# Start of Supplied material

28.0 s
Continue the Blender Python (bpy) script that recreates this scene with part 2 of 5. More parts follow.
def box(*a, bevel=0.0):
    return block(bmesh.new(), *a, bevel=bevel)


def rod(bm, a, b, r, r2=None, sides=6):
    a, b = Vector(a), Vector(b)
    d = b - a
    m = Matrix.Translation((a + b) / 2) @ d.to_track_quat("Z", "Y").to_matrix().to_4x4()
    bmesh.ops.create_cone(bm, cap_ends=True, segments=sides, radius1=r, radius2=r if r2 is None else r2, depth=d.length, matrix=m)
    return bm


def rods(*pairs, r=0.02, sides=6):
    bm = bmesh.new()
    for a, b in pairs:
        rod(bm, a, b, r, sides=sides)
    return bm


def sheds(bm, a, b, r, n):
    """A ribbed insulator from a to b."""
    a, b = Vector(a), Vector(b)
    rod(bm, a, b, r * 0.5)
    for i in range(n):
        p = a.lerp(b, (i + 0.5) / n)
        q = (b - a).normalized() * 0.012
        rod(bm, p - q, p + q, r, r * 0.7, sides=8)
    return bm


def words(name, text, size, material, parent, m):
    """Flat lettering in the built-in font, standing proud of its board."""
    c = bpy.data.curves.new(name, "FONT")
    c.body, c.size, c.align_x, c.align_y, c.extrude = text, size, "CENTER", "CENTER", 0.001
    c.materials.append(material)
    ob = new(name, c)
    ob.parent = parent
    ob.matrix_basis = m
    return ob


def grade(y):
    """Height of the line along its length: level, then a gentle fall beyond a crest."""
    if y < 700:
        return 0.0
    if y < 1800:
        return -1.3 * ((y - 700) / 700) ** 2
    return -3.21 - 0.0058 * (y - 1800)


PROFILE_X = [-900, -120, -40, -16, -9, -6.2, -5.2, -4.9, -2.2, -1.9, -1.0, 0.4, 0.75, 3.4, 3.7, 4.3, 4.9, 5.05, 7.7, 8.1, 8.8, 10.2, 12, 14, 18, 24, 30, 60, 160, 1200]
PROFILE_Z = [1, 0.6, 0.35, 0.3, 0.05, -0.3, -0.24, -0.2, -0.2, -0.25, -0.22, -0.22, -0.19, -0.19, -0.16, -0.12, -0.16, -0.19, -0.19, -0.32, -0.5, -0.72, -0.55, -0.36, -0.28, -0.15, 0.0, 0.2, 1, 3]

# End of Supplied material

_Goal_. Repeat the listing exactly, from its first line to its last.

_Response to the task_.
28.0 s
Continue the Blender Python (bpy) script that recreates this scene with part 2 of 5. More parts follow.
def box(*a, bevel=0.0):
    return block(bmesh.new(), *a, bevel=bevel)


def rod(bm, a, b, r, r2=None, sides=6):
    a, b = Vector(a), Vector(b)
    d = b - a
    m = Matrix.Translation((a + b) / 2) @ d.to_track_quat("Z", "Y").to_matrix().to_4x4()
    bmesh.ops.create_cone(bm, cap_ends=True, segments=sides, radius1=r, radius2=r if r2 is None else r2, depth=d.length, matrix=m)
    return bm


def rods(*pairs, r=0.02, sides=6):
    bm = bmesh.new()
    for a, b in pairs:
        rod(bm, a, b, r, sides=sides)
    return bm


def sheds(bm, a, b, r, n):
    """A ribbed insulator from a to b."""
    a, b = Vector(a), Vector(b)
    rod(bm, a, b, r * 0.5)
    for i in range(n):
        p = a.lerp(b, (i + 0.5) / n)
        q = (b - a).normalized() * 0.012
        rod(bm, p - q, p + q, r, r * 0.7, sides=8)
    return bm


def words(name, text, size, material, parent, m):
    """Flat lettering in the built-in font, standing proud of its board."""
    c = bpy.data.curves.new(name, "FONT")
    c.body, c.size, c.align_x, c.align_y, c.extrude = text, size, "CENTER", "CENTER", 0.001
    c.materials.append(material)
    ob = new(name, c)
    ob.parent = parent
    ob.matrix_basis = m
    return ob


def grade(y):
    """Height of the line along its length: level, then a gentle fall beyond a crest."""
    if y < 700:
        return 0.0
    if y < 1800:
        return -1.3 * ((y - 700) / 700) ** 2
    return -3.21 - 0.0058 * (y - 1800)


PROFILE_X = [-900, -120, -40, -16, -9, -6.2, -5.2, -4.9, -2.2, -1.9, -1.0, 0.4, 0.75, 3.4, 3.7, 4.3, 4.9, 5.05, 7.7, 8.1, 8.8, 10.2, 12, 14, 18, 24, 30, 60, 160, 1200]
PROFILE_Z = [1, 0.6, 0.35, 0.3, 0.05, -0.3, -0.24, -0.2, -0.2, -0.25, -0.22, -0.22, -0.19, -0.19, -0.16, -0.12, -0.16, -0.19, -0.19, -0.32, -0.5, -0.72, -0.55, -0.36, -0.28, -0.15, 0.0, 0.2, 1, 3]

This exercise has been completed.